さて、では演出はなぜマリヴォーだったのか・・・。

多くの人たちを巻き込んだ責任もあり、また2015年にシリーズ最後の公演を終えて区切りができたこともあり、またマリヴォー劇関連の資料の整理を進めていることもあって、ここであらためて振り返ってみようと思います。まあ、書きながら自分自身の整理をしているようなものですね。

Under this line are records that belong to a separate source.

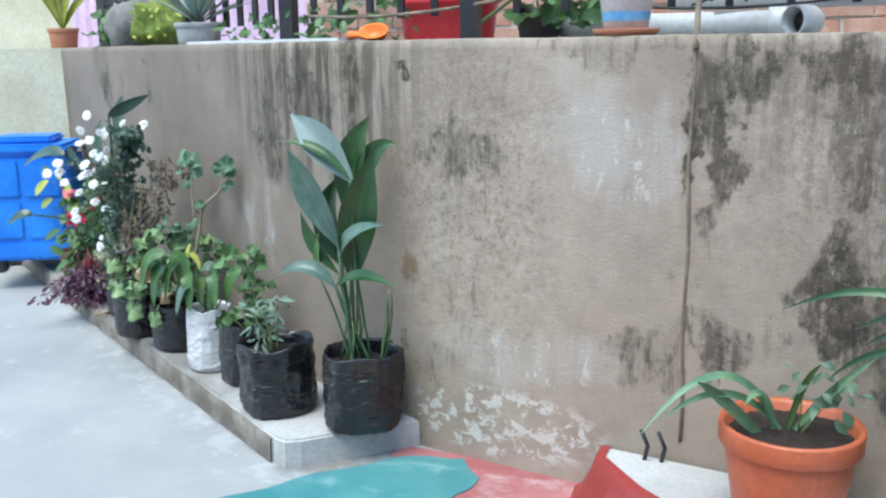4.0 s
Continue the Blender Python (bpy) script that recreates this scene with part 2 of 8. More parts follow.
    grainy = g.calc('MAXIMUM', g.blob((-1.05, 4.86, 0.9), (0.36, 0.6, 0.6)), g.blob((0.4, 4.58, 1.1), (0.85, 0.6, 0.45)))
    g.co = straight
    z = g.n.new("ShaderNodeSeparateXYZ")
    g.join(g.co, z.inputs[0])
    run = g.calc('MULTIPLY', g.calc('MULTIPLY', g.ramp(z.outputs["Z"], 0.7, 1.4), g.ramp(z.outputs["X"], 1.5, 1.3, 0.35, 1.0)), g.ramp(g.noise((2.2, 2.2, 0.4), 2), 0.35, 0.7, 0.1, 0.75))
    low = g.ramp(z.outputs["Z"], 0.42, 0.08, 0.0, 0.3)
    h = g.calc('MAXIMUM', g.calc('MAXIMUM', heavy[0], low), g.calc('MULTIPLY', run, 0.8))
    mid = g.calc('ADD', g.calc('MULTIPLY', g.noise(6.5, 10, 0.78), 0.65), g.calc('MULTIPLY', g.noise((30, 30, 24), 8, 0.75), 0.35))
    thin = g.noise((34, 34, 2.4), 6, 0.62)
    pale = g.ramp(g.calc('ADD', g.calc('MULTIPLY', light[0], 0.34), g.calc('MULTIPLY', g.noise((10, 10, 1.6), 8, 0.68), 0.8)), 0.47, 0.86, 0.0, 0.85)
    c = g.mix(pale, c, (0.4, 0.375, 0.345))
    n = g.calc('ADD', g.calc('ADD', g.calc('MULTIPLY', drip, 0.95), g.calc('MULTIPLY', mid, 1.25)), g.calc('MULTIPLY', thin, 0.28))
    s = g.calc('ADD', g.calc('SUBTRACT', n, 0.675), g.calc('MULTIPLY', h, 0.42))
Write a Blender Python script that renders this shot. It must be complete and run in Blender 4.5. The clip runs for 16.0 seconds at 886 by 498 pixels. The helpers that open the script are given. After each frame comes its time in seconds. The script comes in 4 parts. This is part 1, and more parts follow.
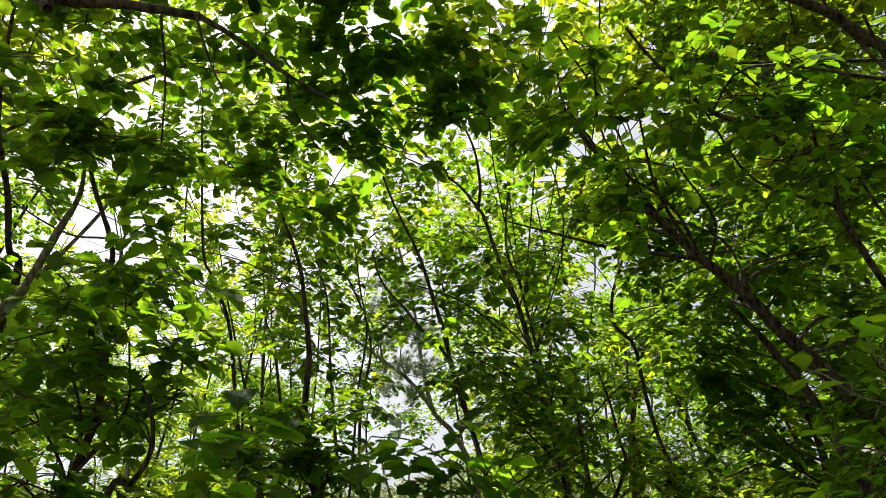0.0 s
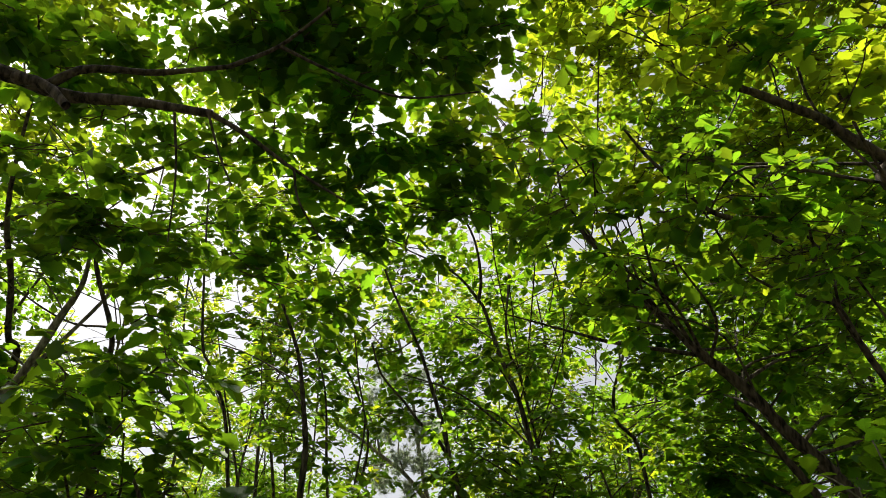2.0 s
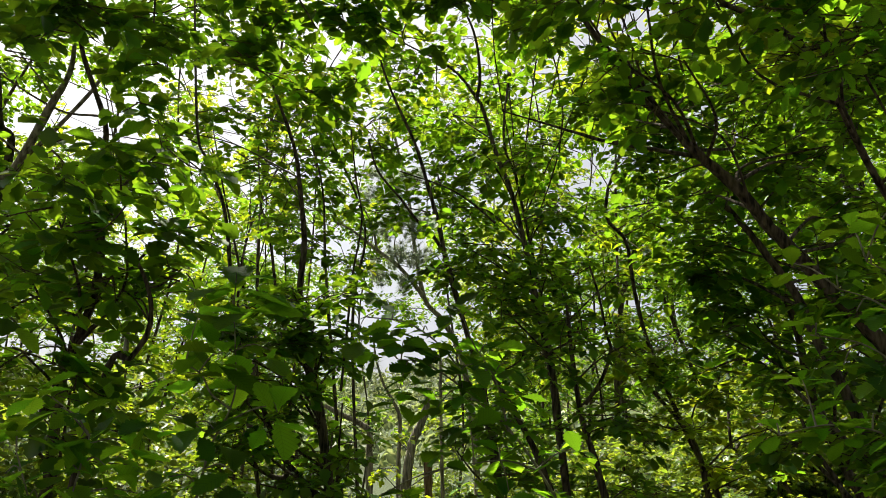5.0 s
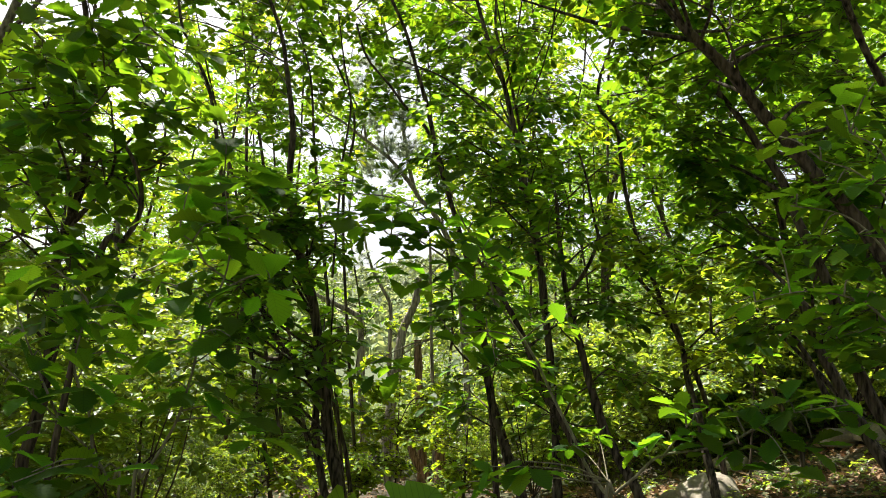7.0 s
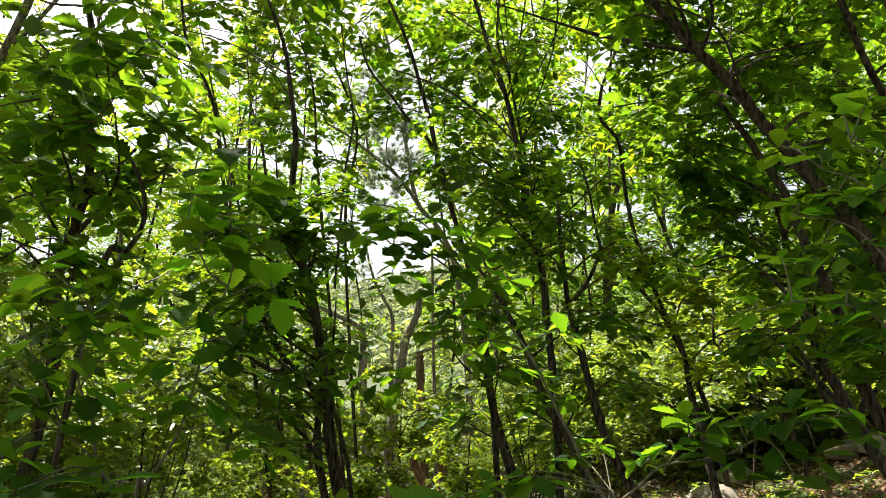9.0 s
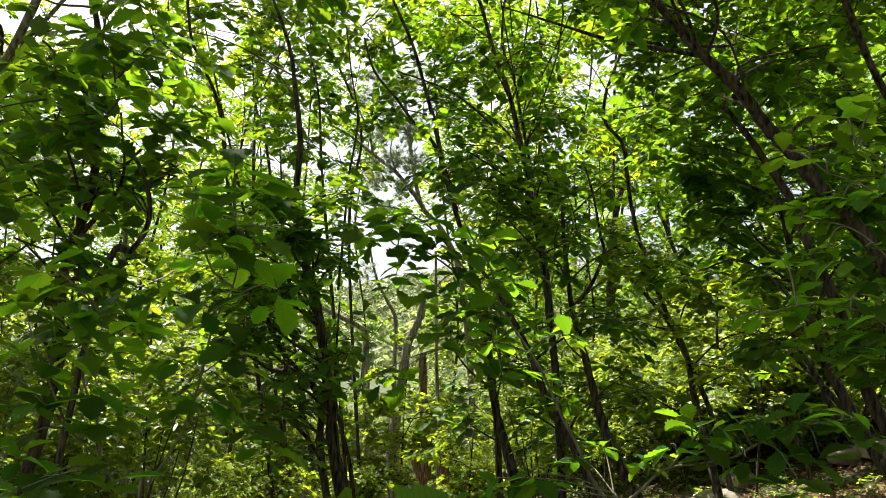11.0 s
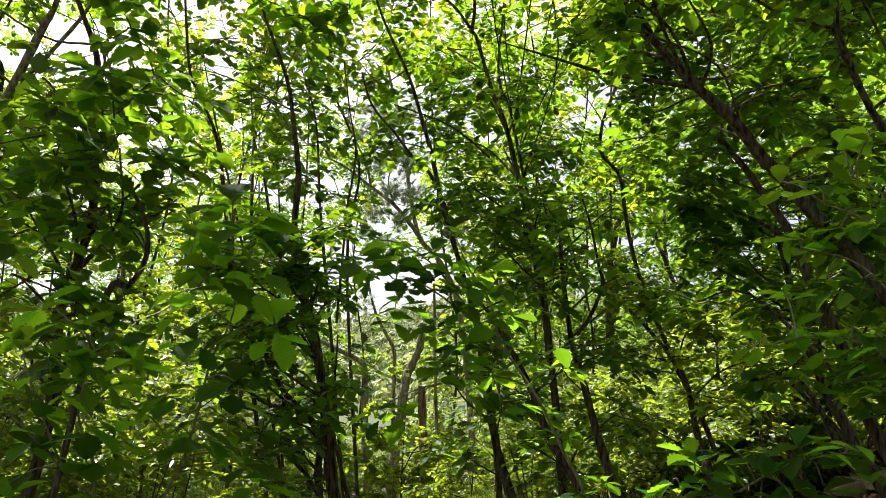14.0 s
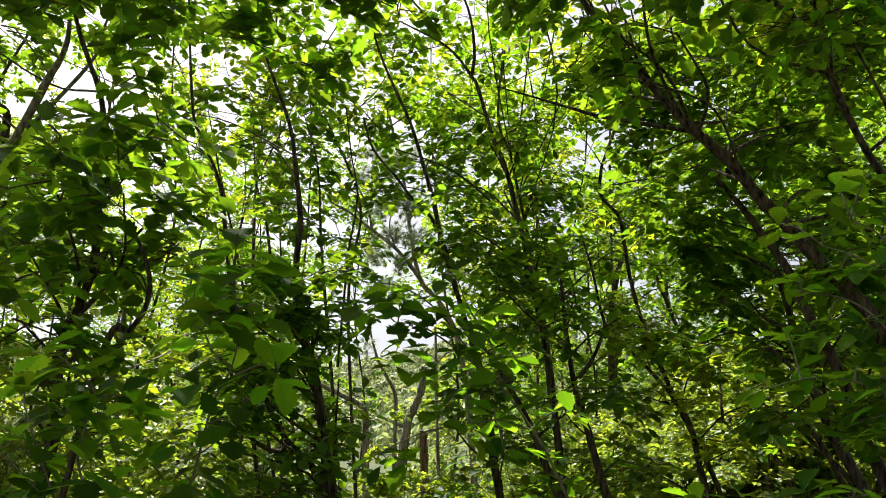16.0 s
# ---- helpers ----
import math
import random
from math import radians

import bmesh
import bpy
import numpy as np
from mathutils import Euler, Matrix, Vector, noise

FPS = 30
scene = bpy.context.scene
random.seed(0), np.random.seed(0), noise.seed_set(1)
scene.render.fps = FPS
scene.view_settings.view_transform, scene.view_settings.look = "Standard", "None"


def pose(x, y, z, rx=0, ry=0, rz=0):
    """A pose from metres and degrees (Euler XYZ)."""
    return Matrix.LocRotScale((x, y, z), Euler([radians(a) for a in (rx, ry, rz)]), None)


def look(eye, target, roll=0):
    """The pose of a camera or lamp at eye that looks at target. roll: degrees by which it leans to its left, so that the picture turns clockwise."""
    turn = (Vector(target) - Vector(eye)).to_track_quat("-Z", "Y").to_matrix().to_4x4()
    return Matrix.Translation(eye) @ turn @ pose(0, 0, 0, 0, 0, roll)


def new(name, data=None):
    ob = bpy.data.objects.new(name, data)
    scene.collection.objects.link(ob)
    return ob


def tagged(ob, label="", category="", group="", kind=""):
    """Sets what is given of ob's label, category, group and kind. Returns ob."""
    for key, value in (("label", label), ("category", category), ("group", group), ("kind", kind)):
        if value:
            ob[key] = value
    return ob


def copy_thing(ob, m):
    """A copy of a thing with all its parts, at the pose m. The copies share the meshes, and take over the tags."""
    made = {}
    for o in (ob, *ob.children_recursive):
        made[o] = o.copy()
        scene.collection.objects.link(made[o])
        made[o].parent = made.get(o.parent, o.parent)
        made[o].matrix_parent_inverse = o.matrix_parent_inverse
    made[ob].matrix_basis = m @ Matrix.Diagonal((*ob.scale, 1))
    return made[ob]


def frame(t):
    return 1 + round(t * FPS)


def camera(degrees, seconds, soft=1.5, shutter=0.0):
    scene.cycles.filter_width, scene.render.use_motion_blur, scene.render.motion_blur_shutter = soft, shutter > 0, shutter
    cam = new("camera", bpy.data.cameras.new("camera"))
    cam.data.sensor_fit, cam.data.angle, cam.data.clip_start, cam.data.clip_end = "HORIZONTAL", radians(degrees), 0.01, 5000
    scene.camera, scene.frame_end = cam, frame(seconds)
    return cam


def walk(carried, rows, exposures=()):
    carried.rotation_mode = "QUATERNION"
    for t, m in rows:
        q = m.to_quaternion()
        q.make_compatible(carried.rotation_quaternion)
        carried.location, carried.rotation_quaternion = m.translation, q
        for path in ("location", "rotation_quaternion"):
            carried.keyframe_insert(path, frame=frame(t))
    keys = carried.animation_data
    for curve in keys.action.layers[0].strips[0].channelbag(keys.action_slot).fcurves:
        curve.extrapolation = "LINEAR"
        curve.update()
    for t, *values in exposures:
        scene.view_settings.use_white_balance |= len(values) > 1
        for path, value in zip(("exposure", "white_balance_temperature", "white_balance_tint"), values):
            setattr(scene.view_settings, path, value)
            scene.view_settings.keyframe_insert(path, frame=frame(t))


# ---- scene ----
# ---------------------------------------------------------------- camera
cam = camera(60.0, 16.0, soft=0.75)
EYE = 1.55
ROWS = [
    (0.0, 0.01, 0.022, 0.073, -0, 24.5, 0),
    (0.5, 0.005, 0.006, 0.069, -0.11, 26.48, -0.32),
    (1.0, 0.001, -0.002, 0.069, -0.09, 28.6, -0.4),
    (1.5, 0, -0.007, 0.073, -0.25, 29.24, -0.59),
    (2.0, 0.001, -0.006, 0.079, -0.33, 31.23, -0.61),
    (2.5, -0.004, -0.009, 0.08, -0.43, 33.2, -0.71),
    (3.0, -0.004, -0.006, 0.079, -0.54, 33.29, -0.82),
    (3.5, -0.002, 0.001, 0.079, -0.49, 33.15, -0.85),
    (4.0, -0.003, 0.001, 0.071, -0.55, 32.29, -1.01),
    (4.5, -0.002, 0.017, 0.053, -0.88, 23.21, -1.51),
    (5.0, 0.004, 0.025, 0.041, -0.99, 16.6, -1.53),
    (7.5, 0.01, 0.009, -0.049, -1.8, 8.78, -1.53),
    (8.0, 0.006, 0.011, -0.049, -1.74, 8.96, -1.51),
    (8.5, 0.007, 0.001, -0.051, -1.69, 9.27, -1.43),
    (9.0, 0.008, 0.004, -0.053, -1.59, 9.77, -1.54),
    (11.5, 0.002, -0.002, -0.059, -1.4, 10.01, -1.93),
    (12.0, -0.001, -0.007, -0.064, -1.43, 10.15, -1.89),
    (12.5, 0.001, -0.007, -0.055, -1.37, 10.34, -1.75),
    (13.0, -0.002, -0.014, -0.054, -1.54, 10.76, -1.57),
    (13.5, -0.001, -0.015, -0.051, -1.52, 11.81, -1.5),
    (14.0, 0.004, 0.004, -0.047, -1.45, 12.28, -1.49),
    (14.5, 0.003, -0.002, -0.048, -1.44, 12.69, -1.32),
    (15.0, 0.001, -0.008, -0.047, -1.43, 13.49, -1.27),
    (15.5, 0.004, 0.002, -0.044, -1.45, 14.56, -1.33),
    (16.0, 0.002, -0.008, -0.049, -1.32, 15.47, -1.27),
]
walk(cam, [(t, pose(x, y, EYE + z, 90 + pitch, roll, yaw)) for t, x, y, z, yaw, pitch, roll in ROWS],
     [(0.0, 1.1), (1.5, 0.88), (3.0, 0.78), (4.0, 0.84), (5.2, 1.04), (7.4, 1.6), (9.2, 1.58), (11.4, 1.45), (14.0, 1.42), (16.0, 1.27)])

# ---------------------------------------------------------------- light
SUN_EL, SUN_AZ = 60.0, -38.0          # degrees above the horizon, degrees right of straight ahead
world = bpy.data.worlds.new("sky")
scene.world = world
world.use_nodes = True
wn = world.node_tree.nodes
sky = wn.new("ShaderNodeTexSky")
sky.sky_type = "NISHITA"
sky.sun_disc = False
sky.sun_elevation, sky.sun_rotation = radians(SUN_EL), radians(SUN_AZ)
sky.dust_density, sky.air_density, sky.ozone_density = 5.0, 0.8, 0.5
wn["Background"].inputs[1].default_value = 0.069
haze = wn.new("ShaderNodeHueSaturation")          # thin bright cloud takes most of the blue out
haze.inputs["Saturation"].default_value, haze.inputs["Value"].default_value = 0.36, 1.22
world.node_tree.links.new(sky.outputs[0], haze.inputs["Color"])
world.node_tree.links.new(haze.outputs[0], wn["Background"].inputs[0])
sun = new("sun", bpy.data.lights.new("sun", "SUN"))
sun.data.energy, sun.data.angle, sun.data.color = 5.0, radians(0.5), (1.0, 0.94, 0.8)
sun_to = Vector((math.sin(radians(SUN_AZ)) * math.cos(radians(SUN_EL)), math.cos(radians(SUN_AZ)) * math.cos(radians(SUN_EL)), math.sin(radians(SUN_EL))))
sun.matrix_world = look(sun_to * 60, (0, 0, 0))


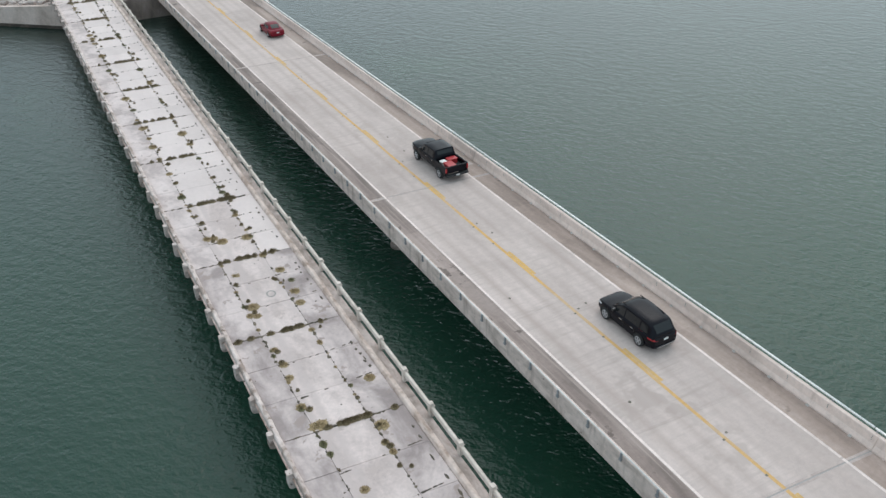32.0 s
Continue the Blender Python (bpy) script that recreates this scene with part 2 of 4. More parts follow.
def water_material():
    m, n, l, b = material("sea_water", 0.09)
    murk = noise_of(n, l, 0.012, 4, 0.6, (1, 0.6, 1), 0.6)
    col = ramp(n, l, murk, [(0.35, (0.010, 0.042, 0.027)), (0.5, (0.014, 0.053, 0.032)), (0.68, (0.023, 0.071, 0.039))])
    geo, sep, near = n.new("ShaderNodeNewGeometry"), n.new("ShaderNodeSeparateXYZ"), n.new("ShaderNodeMapRange")
    l.new(geo.outputs["Position"], sep.inputs[0])
    l.new(sep.outputs["Y"], near.inputs["Value"])
    near.inputs["From Min"].default_value, near.inputs["From Max"].default_value = 105.0, 220.0
    # greyer towards the shore; the bridges' dark reflection is put into the colour too
    col = mix(n, l, col, (0.012, 0.027, 0.0205), near.outputs[0])
    shoal = ramp(n, l, noise_of(n, l, 0.045, 3, 0.55, (1, 0.7, 1), 0.5), [(0.58, grey(0.0)), (0.74, grey(0.35))])
    col = mix(n, l, col, (0.030, 0.085, 0.04), shoal)
    gap, reach = n.new("ShaderNodeVectorMath"), n.new("ShaderNodeMapRange")
    gap.operation = "DISTANCE"
    gap.inputs[1].default_value = (-20.0, 109.0, 0)
    l.new(geo.outputs["Position"], gap.inputs[0])
    l.new(gap.outputs["Value"], reach.inputs["Value"])
    reach.inputs["From Min"].default_value, reach.inputs["From Max"].default_value = 5.0, 0.5
    rubble = mix(n, l, (0.0, 0.0, 0.0), ramp(n, l, noise_of(n, l, 0.5, 4, 0.65), [(0.35, grey(0.15)), (0.65, grey(0.55))]), reach.outputs[0])
    col = mix(n, l, col, (0.06, 0.115, 0.045), rubble)
    l.new(col, b.inputs["Base Color"])
    b.inputs["IOR"].default_value = 1.36
    swell = bump(n, l, b, noise_of(n, l, 1.2, 2, 0.5, (0.7, 1.0, 1), 0.15, 52), 1.0, 0.115)
    rip = bump(n, l, b, noise_of(n, l, 2.6, 3, 0.55, (0.8, 1.0, 1), 0.15, 44), 1.0, 0.08, swell)
    bump(n, l, b, noise_of(n, l, 5.0, 3, 0.5, (0.85, 1.0, 1), 0.2, 60), 0.9, 0.04, rip)
    return m


WATER = water_material()

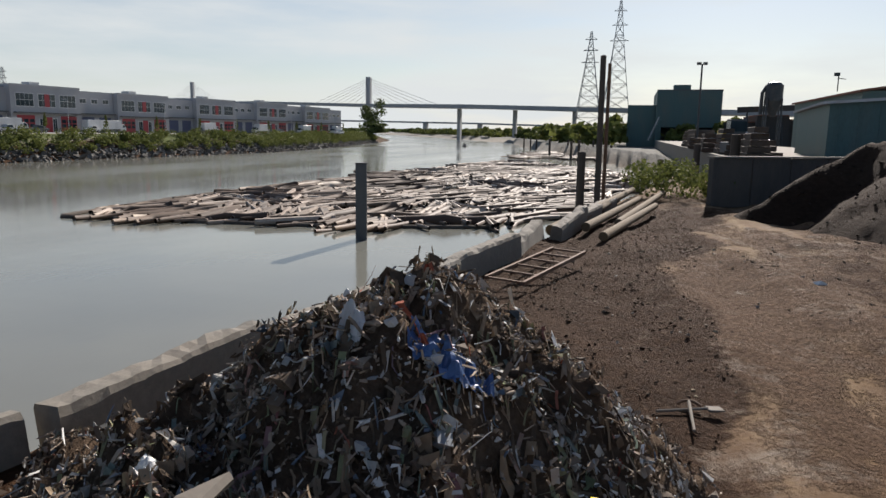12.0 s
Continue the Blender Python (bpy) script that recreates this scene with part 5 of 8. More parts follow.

きっかけは「贋の侍女」という作品でした。古典とは思えない現代的な作品で、私には何もかもが斬新で衝撃的だったのです。何てシュールな戯曲なんだろう!と感嘆しました。シュールを言い換えると、超現実的・不条理・奇抜・現実離れ・非日常的などでしょうか──まさしくそんな感じでした。

 

金持ちのお嬢さまが男装してたった一人で婚約者の正体を暴いていく「変装劇」。

マリヴォダージュの訳が分からなくなりそうな持って回った言い回し。互いに騙し合いながら、観客にだけ見せる人物たちの本心、滑稽さ。「愛と金銭」の相克のすさまじさ。現代劇にはなかなか見られない人物のスケールの大きさ──etc.etc.

 

マリヴォーは俳優たちに誇張のない自然な演技を求めていました。俳優たちの演技が作品の〈いのち〉なのです。そして何とマリヴォーはフランス人俳優にではなく、身体表現にすぐれたコンメディア・デ・ラルテのイタリア人劇団の俳優たちに書き下ろしていたのです。

 

こうしてマリヴォーのいろいろな事を知るにつけ、私は〈内面からの演技〉にこだわる「メソード演技」を基盤に、このシュールな古典劇に取り組む決心をしました。現代作品として舞台に生かしてみたいと。大変な冒険を覚悟しなければなりませんでしたが、それはまた、不安と期待が入り混じった心ときめく思いだったのです。

 

「贋の侍女」は銀座みゆき館で本邦初演、その後、ジァンジァンで再演。青山円形劇場で再々演を果たせなかったのが心残りです。

そして2009年、マリヴォーのもう一つの作品「愛の勝利」と共に岩波文庫より出版されました。